4. Applications and Empirical Performance

MoFE models have demonstrated efficacy in diverse domains, with several exemplary applications:

• High-dimensional regression/classification: Embedded feature- and expert-selection with L1 regularization yields robust, sparse predictive models that outperform classical MoE or dense predictors in both accuracy and interpretability, especially under heterogeneous data (Peralta, 2014, Huynh et al., 2019, Javanmard et al., 2022).
• fMRI encoding: MoFE enables spatial mapping of linguistic or semantic categories to distinct brain regions, yielding higher predictive $r^2$ than ridge regression or multilayer perceptrons, and enhancing interpretability by association of experts to regions of interest (ROIs) (Oota et al., 2018).
• Federated/personalized learning: MoFE mixtures of global and local models (via adaptive gates on the client) optimize personalization-generalization trade-off, improving local adaptation while preserving privacy when clients opt out of federated aggregation (Zec et al., 2020).
• Efficient feature acquisition: Generator-assisted MoFE frameworks partition the data and select cost-effective features to acquire/query in batch, outperforming other acquisition policies in resource-constrained predictive settings (Asgaonkar et al., 2023).
• Multi-modal and collaborative tasks: Multi-expert architectures with attention-based fusion (e.g., for multi-modal object re-identification (Wang et al., 14 Dec 2024) or collaborative BEV perception (Kong et al., 21 Sep 2025)) dynamically adjust expert weights or generate expert kernels, fusing both modality-specific and shared cues, significantly improving accuracy on challenging benchmarks.
• OOD detection: Feature space partitioning via MoFE simplifies decision boundaries, delivering substantially lower false positive rates and improved AUROC compared to single-head fine-tuning, especially for large semantic spaces (Zhao et al., 12 Oct 2025).
• Time series forecasting: Frequency-area MoFE experts combined with time-domain modeling in a pretrain–finetune cycle achieve state-of-the-art error rates on public and proprietary forecasting datasets (Liu et al., 9 Jul 2025).
• Video synthesis: Identity-preserving video generation using a mixture of facial experts (identity, semantic, detail) outperforms prior methods under challenging variations such as large-angle facial views (Wang et al., 13 Aug 2025).

Empirical results commonly show that MoFE approaches provide increases of several percentage points in classification/regression accuracy or substantial reductions in prediction errors, especially in high-dimensional, heterogeneous, or multi-domain scenarios.

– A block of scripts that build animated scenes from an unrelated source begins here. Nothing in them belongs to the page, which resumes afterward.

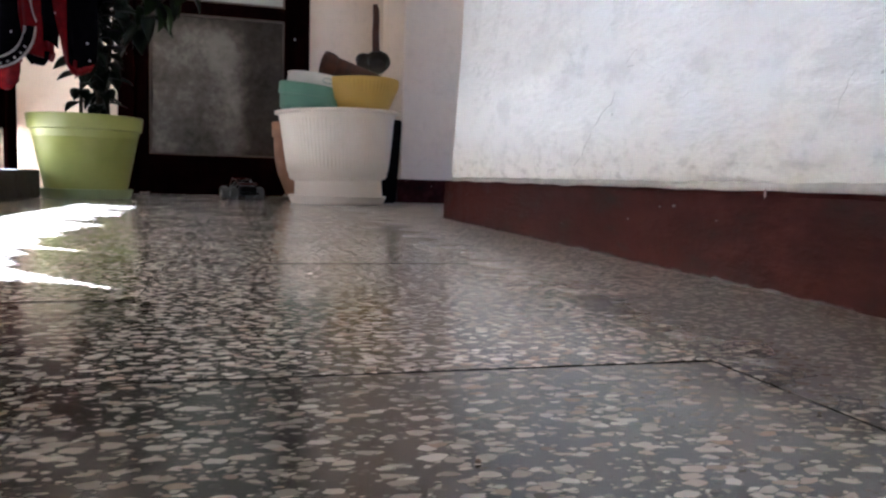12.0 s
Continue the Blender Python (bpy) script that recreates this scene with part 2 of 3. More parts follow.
M_CREAM = simple("cream_plastic", (0.91, 0.835, 0.745), (0.93, 0.875, 0.80), 18, 0.42, bump=0.05)
M_LIME = simple("lime_green_plastic", (0.22, 0.245, 0.065), (0.27, 0.295, 0.09), 14, 0.38, bump=0.05)
M_LIME_PALE = simple("pale_green_plastic", (0.17, 0.215, 0.11), (0.22, 0.27, 0.15), 14, 0.45, bump=0.05)
M_TEAL = simple("teal_green_plastic", (0.12, 0.27, 0.20), (0.16, 0.33, 0.25), 16, 0.45, bump=0.05)
M_YELLOW = simple("yellow_plastic", (0.62, 0.42, 0.09), (0.70, 0.49, 0.13), 16, 0.4, bump=0.05)
M_WHITE = simple("white_enamel", (0.66, 0.66, 0.62), (0.74, 0.74, 0.70), 20, 0.5)
M_CLAY = simple("terracotta", (0.34, 0.18, 0.11), (0.46, 0.27, 0.18), 30, 0.85, bump=0.3)
M_RUSTCLAY = simple("dark_fired_clay", (0.022, 0.009, 0.006), (0.12, 0.045, 0.026), 35, 0.75, bump=0.4, dist=0.002)
M_IRON = simple("blackened_iron", (0.02, 0.018, 0.017), (0.06, 0.048, 0.042), 45, 0.5, 0.7, bump=0.3)
M_RUST = simple("rusty_handle", (0.045, 0.016, 0.010), (0.10, 0.036, 0.022), 60, 0.7, 0.3, bump=0.4)
M_SOIL = simple("dry_soil", (0.05, 0.035, 0.025), (0.10, 0.075, 0.05), 90, 0.95, bump=0.6, dist=0.004)
M_DARKPOT = simple("black_plastic", (0.004, 0.003, 0.003), (0.009, 0.007, 0.007), 25, 0.6, spec=0.0)
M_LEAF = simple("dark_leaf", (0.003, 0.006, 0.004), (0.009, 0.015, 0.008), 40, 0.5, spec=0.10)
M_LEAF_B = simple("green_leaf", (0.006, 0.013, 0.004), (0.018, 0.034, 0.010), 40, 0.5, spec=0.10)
M_STEM = simple("plant_stem", (0.02, 0.018, 0.010), (0.04, 0.034, 0.02), 70, 0.8)
M_RED = simple("red_nylon", (0.055, 0.002, 0.004), (0.12, 0.0045, 0.007), 60, 0.45, bump=0.2, spec=0.08)
M_BLACK = simple("black_cloth", (0.0012, 0.0011, 0.0018), (0.003, 0.0028, 0.0042), 60, 0.6, bump=0.2, spec=0.0)
M_TRIM = simple("off_white_print", (0.20, 0.19, 0.20), (0.32, 0.31, 0.32), 150, 0.7)
M_SHEET = simple("brown_sheet_cloth", (0.10, 0.06, 0.05), (0.16, 0.10, 0.08), 120, 0.9)
M_TYRE = simple("translucent_grey_rubber", (0.07, 0.07, 0.07), (0.11, 0.11, 0.11), 90, 0.6)
M_HUB = simple("white_hub_plastic", (0.17, 0.17, 0.17), (0.24, 0.24, 0.24), 40, 0.4)
M_TOYBLACK = simple("black_toy_plastic", (0.002, 0.002, 0.0026), (0.004, 0.004, 0.005), 40, 0.38, spec=0.15)
M_TOYRED = simple("red_toy_plastic", (0.035, 0.005, 0.003), (0.06, 0.009, 0.005), 40, 0.4, spec=0.2)
M_TOYBAR = simple("grey_toy_plastic", (0.16, 0.15, 0.13), (0.24, 0.23, 0.20), 40, 0.4)
M_STEEL = simple("screw_steel", (0.5, 0.5, 0.5), (0.6, 0.6, 0.6), 60, 0.35, 1.0)


# ------------------------------------------------------------ builders
def part(name, bm, mat, parent=None, label="", smooth=False, at=None):
    me = bpy.data.meshes.new(name)
    bmesh.ops.recalc_face_normals(bm, faces=bm.faces)
    bm.to_mesh(me)
    bm.free()
    if smooth:
        for p in me.polygons:
            p.use_smooth = True
        me.set_sharp_from_angle(angle=radians(38))
    me.materials.append(mat)
    ob = new(name, me)
    if parent:
        ob.parent = parent
    if at:
        ob.matrix_basis = at
    if label:
        tagged(ob, label)
    return ob


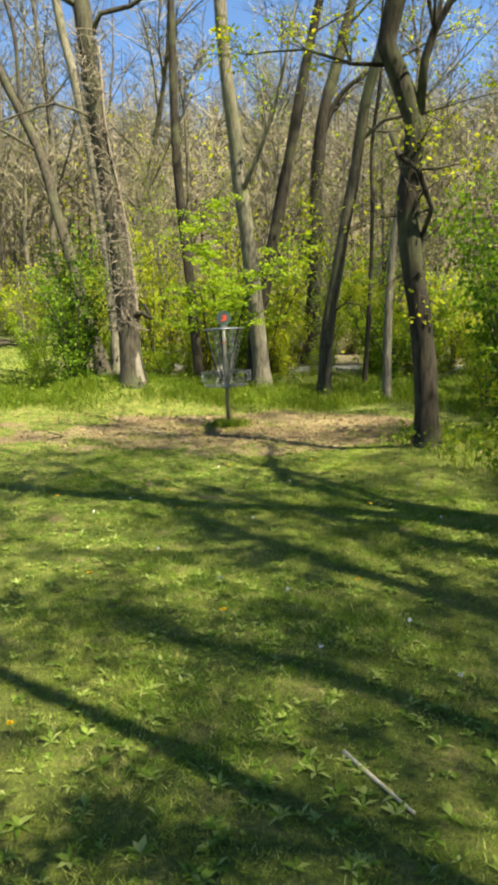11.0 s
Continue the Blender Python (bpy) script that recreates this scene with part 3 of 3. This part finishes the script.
g.tube([(0.03, -0.12, 0.45), (0.03, -0.125, 0.55), (0.035, -0.11, 0.75), (0.045, -0.09, 0.82)], [0.02, 0.05, 0.05, 0.015], 8, True, 0.2)
part("scar", g, SCAR, dark, "orange torn wood scar")
tree((1.9, 11.0, 0.38), [(1.9, 11.0, 0.38), (2.06, 11.0, 2.2), (2.1, 11.0, 4.29), (2.21, 11.0, 6.16), (2.4, 11.0, 7.32), (2.72, 11.0, 8.46)], 0.22, 0.15, 15, BARK_DARK, "thick dark trunk standing deeper in the wood", [
    ([(2.2, 11.0, 6.2), (2.7, 10.9, 7.4), (3.5, 10.8, 8.0), (4.5, 10.6, 8.4)], 0.09, 0.04)], boughs=14, start=0.55, seed=11, leaf=LEAF_YELLOW, leaves=2200, leaf_size=0.09)
tree((1.63, 3.65, 0.12), [(1.63, 3.65, 0.12), (1.70, 3.54, 1.2), (1.86, 3.43, 2.35), (2.05, 3.3, 3.5), (2.18, 3.2, 4.4), (2.26, 3.1, 5.0), (2.45, 3.0, 5.7)], 0.125, 0.085, 13, BARK_GREY, "curving grey-brown tree with new leaves", [
    ([(2.18, 3.2, 4.4), (2.6, 3.1, 4.75), (3.2, 2.9, 4.8), (3.9, 2.7, 4.95)], 0.035, 0.012),
    ([(1.76, 3.5, 1.55), (2.0, 3.3, 1.75), (2.25, 3.2, 1.7), (2.4, 3.1, 1.5)], 0.018, 0.008)], boughs=14, start=0.48, lean=(0.06, 0), seed=12, leaf=LEAF_YELLOW, leaves=4500, leaf_size=0.055)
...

5. Theoretical Foundations and Optimization Landscape

The universal approximation property of MoE models extends directly to MoFE: given enough sufficiently expressive experts and gating capacity, MoFE models are dense in the space of continuous functions over compact domains. This property ensures that—provided the gating and expert components are differentiable and normalized—MoFE can in principle approximate arbitrarily complex data-generating processes (Nguyen et al., 2016).

Recent work has given precise analysis of MoFE training dynamics (in a student-teacher setting) (Liao et al., 8 Oct 2025). Here, gradient flow-based learning exhibits a sequential phase, where expert-router pairs with strong initial alignment rapidly "lock in" to the correct modes, while redundant experts are pruned. Theoretical guarantees show that after such pruning, fine-tuning converges exponentially to the true parameters under moderate over-parameterization. The optimization landscape exhibits strongly convex behavior near the optimal solution, with benign global properties.

6. Limitations, Challenges, and Future Directions

Despite its strengths, MoFE currently faces several open challenges:

• Scalability and computational cost: Large ensembles of experts can increase inference overhead. Innovations such as feature modulation, parameter sharing, and specialist-routing mitigate this but require further advance for extreme scale (Zhang et al., 2023, Seo et al., 9 Mar 2025).
• Expert redundancy and generalization: Techniques such as explicit expert merging, usage tracking, and diversity-inducing regularization address redundancy and catastrophic forgetting, leading to more general feature experts across domains (Park, 19 May 2024).
• Clustering and partitioning strategies: Many MoFE systems hinge on effective input or feature space partitioning. Advances in pseudo-labeling, clustering accuracy, and handling of noisy or unlabeled data determine the robustness of downstream MoFE performance (Badjie et al., 12 Mar 2025, Kwon et al., 11 Oct 2024).
• Routing accuracy and interpretability: Further improvement of gating mechanisms—aided by advances in attention, mutual distillation, and uncertainty modeling—can sharpen expert assignment and improve transparency (Zhang et al., 2023, Xie et al., 31 Jan 2024).
• Extension to structured and temporal tasks: Dynamic experts for time series, multi-modal fusion, and collaborative multi-agent perception illustrate the versatility of MoFE and point to its utility across increasingly varied modalities (Wang et al., 14 Dec 2024, Kong et al., 21 Sep 2025, Liu et al., 9 Jul 2025).

7. Comparative Analysis and Broader Impact

Compared to classical MoE, MoFE architectures systematically enhance both interpretability (by mapping experts to features or subspaces), sparsity (through regularized selection), and adaptability (by dynamic, context-sensitive gating and specialization). In empirical applications, MoFE consistently surpasses traditional models in handling heterogeneous, non-stationary, or multi-modal data, and it naturally extends to transfer-aware, resource-limited, or privacy-sensitive deployments.

The proliferation of MoFE research in computer vision, time series, federated learning, and neuroscience reflects its adaptability and expanding relevance. Its theoretical grounding in universal approximation and provable training convergence, together with ongoing improvements in computational efficiency and multi-domain generalization, suggests that MoFE will remain central in both the modeling of complex data and the engineering of large-scale, modular AI systems.